**What is being asked:** Copy every line of the records below where the word "Python" occurs.

**Recorded data:**
┄┄┄┄┄┄┄┄┄┄┄┄┄┄┄┄┄┄┄┄
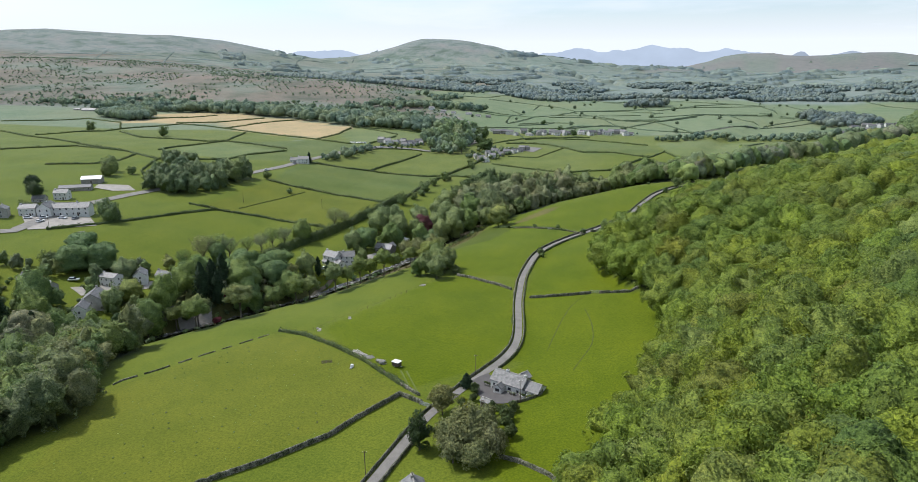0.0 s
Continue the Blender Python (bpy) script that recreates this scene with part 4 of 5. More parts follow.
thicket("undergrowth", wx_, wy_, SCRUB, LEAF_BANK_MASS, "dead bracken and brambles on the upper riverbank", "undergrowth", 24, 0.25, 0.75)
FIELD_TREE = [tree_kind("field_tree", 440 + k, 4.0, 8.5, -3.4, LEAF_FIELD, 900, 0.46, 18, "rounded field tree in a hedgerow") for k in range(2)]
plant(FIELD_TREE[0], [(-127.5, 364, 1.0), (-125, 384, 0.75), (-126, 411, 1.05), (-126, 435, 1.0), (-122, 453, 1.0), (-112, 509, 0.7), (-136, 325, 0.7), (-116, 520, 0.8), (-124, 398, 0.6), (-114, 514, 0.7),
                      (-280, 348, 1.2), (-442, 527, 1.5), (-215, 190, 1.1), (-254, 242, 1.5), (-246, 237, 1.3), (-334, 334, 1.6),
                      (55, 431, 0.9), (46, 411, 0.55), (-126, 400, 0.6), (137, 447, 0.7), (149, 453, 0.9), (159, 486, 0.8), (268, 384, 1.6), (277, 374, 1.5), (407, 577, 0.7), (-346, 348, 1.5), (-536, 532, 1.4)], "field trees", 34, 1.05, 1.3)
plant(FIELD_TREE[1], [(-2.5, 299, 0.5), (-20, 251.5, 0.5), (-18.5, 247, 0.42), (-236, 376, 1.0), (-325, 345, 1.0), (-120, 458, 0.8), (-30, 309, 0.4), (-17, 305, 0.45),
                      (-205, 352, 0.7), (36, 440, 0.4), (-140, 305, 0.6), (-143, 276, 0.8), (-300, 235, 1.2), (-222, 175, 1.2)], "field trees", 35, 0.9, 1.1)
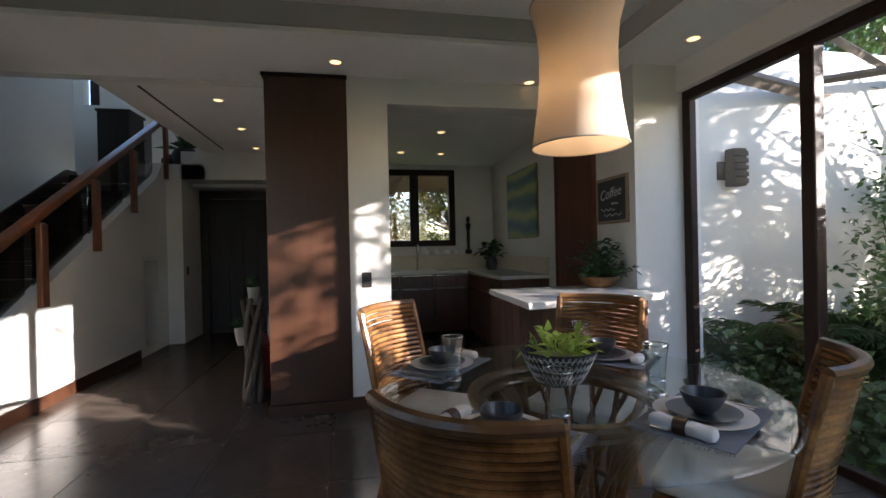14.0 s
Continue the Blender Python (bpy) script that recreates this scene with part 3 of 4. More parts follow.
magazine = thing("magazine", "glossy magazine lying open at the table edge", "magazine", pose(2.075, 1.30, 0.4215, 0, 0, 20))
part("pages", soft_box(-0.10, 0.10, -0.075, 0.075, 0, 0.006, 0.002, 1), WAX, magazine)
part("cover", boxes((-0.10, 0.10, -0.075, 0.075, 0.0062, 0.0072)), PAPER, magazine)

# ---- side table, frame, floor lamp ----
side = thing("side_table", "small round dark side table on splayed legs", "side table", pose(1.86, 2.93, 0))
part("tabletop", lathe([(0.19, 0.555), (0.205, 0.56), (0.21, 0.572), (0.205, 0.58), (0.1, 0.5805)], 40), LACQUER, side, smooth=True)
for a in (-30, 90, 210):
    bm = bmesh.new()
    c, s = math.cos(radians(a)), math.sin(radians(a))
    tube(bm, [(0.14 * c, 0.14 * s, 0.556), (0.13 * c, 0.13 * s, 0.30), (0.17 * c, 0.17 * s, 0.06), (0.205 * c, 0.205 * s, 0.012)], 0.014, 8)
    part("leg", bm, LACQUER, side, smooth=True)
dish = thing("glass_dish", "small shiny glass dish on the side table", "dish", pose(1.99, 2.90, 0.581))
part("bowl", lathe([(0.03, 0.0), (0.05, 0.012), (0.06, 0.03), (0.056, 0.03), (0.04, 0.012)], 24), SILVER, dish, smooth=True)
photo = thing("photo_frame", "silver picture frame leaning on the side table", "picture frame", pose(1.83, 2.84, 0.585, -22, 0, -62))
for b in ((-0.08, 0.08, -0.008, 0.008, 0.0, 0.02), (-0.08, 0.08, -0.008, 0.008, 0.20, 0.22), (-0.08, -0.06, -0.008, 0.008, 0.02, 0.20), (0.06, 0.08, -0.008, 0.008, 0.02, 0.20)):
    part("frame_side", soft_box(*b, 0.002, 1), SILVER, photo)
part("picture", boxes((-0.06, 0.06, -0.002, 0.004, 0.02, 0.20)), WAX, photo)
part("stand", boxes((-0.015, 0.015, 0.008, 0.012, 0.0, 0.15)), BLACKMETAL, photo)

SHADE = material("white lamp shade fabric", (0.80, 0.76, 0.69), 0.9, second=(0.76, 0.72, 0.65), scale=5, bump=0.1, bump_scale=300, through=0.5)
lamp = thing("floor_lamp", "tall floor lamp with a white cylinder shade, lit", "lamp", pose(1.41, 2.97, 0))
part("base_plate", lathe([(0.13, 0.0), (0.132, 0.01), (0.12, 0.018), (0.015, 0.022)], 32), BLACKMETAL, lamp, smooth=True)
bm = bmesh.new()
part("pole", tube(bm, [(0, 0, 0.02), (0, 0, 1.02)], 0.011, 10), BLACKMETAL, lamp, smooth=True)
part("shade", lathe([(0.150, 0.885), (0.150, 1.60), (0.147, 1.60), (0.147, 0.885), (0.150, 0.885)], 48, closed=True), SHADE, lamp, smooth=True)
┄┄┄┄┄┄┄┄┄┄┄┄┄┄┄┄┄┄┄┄
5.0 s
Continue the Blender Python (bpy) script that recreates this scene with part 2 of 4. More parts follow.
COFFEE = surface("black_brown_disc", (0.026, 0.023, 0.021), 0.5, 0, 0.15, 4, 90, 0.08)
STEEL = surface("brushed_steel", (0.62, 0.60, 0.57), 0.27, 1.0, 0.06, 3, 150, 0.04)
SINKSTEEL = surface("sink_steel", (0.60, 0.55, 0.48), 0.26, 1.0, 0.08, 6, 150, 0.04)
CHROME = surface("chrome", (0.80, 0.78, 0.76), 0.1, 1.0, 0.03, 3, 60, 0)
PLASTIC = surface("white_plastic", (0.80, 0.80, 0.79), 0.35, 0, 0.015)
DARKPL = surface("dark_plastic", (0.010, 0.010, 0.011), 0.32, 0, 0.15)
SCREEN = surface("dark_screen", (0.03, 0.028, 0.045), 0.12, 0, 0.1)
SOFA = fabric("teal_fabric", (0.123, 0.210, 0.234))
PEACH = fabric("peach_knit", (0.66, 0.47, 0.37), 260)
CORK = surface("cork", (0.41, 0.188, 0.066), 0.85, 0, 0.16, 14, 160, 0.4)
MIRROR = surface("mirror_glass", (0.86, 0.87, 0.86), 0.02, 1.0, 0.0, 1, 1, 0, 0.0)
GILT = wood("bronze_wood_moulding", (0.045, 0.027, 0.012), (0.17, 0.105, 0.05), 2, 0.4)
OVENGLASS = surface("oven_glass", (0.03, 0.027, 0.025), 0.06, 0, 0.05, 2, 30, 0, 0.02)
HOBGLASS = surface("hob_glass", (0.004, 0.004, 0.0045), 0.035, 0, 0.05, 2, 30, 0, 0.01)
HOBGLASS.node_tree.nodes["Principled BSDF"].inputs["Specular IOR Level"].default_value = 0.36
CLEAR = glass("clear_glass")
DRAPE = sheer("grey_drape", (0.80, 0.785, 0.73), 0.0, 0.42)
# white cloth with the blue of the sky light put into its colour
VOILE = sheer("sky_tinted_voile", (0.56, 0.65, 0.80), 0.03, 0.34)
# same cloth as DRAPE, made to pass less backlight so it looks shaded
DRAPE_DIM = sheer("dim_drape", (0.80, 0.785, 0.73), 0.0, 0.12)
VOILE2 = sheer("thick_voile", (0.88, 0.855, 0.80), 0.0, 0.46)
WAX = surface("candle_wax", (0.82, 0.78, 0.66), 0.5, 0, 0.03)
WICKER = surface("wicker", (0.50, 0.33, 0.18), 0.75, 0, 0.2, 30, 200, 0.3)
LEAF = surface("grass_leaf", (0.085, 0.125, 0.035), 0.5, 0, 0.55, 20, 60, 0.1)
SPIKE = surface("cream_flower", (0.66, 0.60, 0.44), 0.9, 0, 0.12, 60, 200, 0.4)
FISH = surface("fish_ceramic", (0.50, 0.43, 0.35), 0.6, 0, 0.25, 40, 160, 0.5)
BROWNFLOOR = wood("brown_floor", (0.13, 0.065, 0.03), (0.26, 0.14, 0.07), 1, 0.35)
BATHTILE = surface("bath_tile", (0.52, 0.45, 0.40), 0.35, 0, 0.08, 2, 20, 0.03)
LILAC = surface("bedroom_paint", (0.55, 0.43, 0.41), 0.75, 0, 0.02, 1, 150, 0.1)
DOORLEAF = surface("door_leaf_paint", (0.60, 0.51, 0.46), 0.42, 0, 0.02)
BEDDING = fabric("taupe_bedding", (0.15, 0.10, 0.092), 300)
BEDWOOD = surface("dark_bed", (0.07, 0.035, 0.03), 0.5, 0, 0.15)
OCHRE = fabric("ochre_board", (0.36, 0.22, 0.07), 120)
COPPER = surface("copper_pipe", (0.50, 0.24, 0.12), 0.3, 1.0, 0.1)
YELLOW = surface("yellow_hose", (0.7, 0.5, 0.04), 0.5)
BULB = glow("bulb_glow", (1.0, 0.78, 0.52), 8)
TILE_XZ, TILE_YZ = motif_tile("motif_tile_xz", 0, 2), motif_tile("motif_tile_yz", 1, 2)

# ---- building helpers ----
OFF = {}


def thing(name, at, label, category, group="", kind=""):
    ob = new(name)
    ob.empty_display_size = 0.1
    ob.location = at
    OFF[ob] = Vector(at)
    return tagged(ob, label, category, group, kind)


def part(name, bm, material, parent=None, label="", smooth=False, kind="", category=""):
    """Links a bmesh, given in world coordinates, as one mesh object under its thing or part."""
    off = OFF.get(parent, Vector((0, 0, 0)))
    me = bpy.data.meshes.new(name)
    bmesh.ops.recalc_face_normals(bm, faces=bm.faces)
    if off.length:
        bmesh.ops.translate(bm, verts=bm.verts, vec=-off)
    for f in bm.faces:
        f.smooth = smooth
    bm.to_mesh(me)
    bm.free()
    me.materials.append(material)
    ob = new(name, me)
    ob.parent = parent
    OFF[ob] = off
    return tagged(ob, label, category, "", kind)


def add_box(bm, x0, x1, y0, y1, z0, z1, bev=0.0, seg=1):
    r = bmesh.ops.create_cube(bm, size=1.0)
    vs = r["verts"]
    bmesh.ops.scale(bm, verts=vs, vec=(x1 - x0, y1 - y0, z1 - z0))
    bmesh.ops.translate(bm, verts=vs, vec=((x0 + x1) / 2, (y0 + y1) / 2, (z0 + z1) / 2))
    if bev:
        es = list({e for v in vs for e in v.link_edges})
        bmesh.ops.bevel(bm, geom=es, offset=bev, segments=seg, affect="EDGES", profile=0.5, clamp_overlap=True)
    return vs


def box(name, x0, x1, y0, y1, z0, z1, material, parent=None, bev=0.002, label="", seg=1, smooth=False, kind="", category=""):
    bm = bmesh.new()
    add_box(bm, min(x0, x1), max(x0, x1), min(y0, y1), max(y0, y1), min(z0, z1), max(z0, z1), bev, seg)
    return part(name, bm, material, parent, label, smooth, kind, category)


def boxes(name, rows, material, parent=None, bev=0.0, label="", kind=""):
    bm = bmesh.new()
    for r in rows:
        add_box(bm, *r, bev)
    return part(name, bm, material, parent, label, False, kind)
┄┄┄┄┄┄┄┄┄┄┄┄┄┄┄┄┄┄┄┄
**Answer to this task:**
Continue the Blender Python (bpy) script that recreates this scene with part 4 of 5. More parts follow.
Continue the Blender Python (bpy) script that recreates this scene with part 3 of 4. More parts follow.
Continue the Blender Python (bpy) script that recreates this scene with part 2 of 4. More parts follow.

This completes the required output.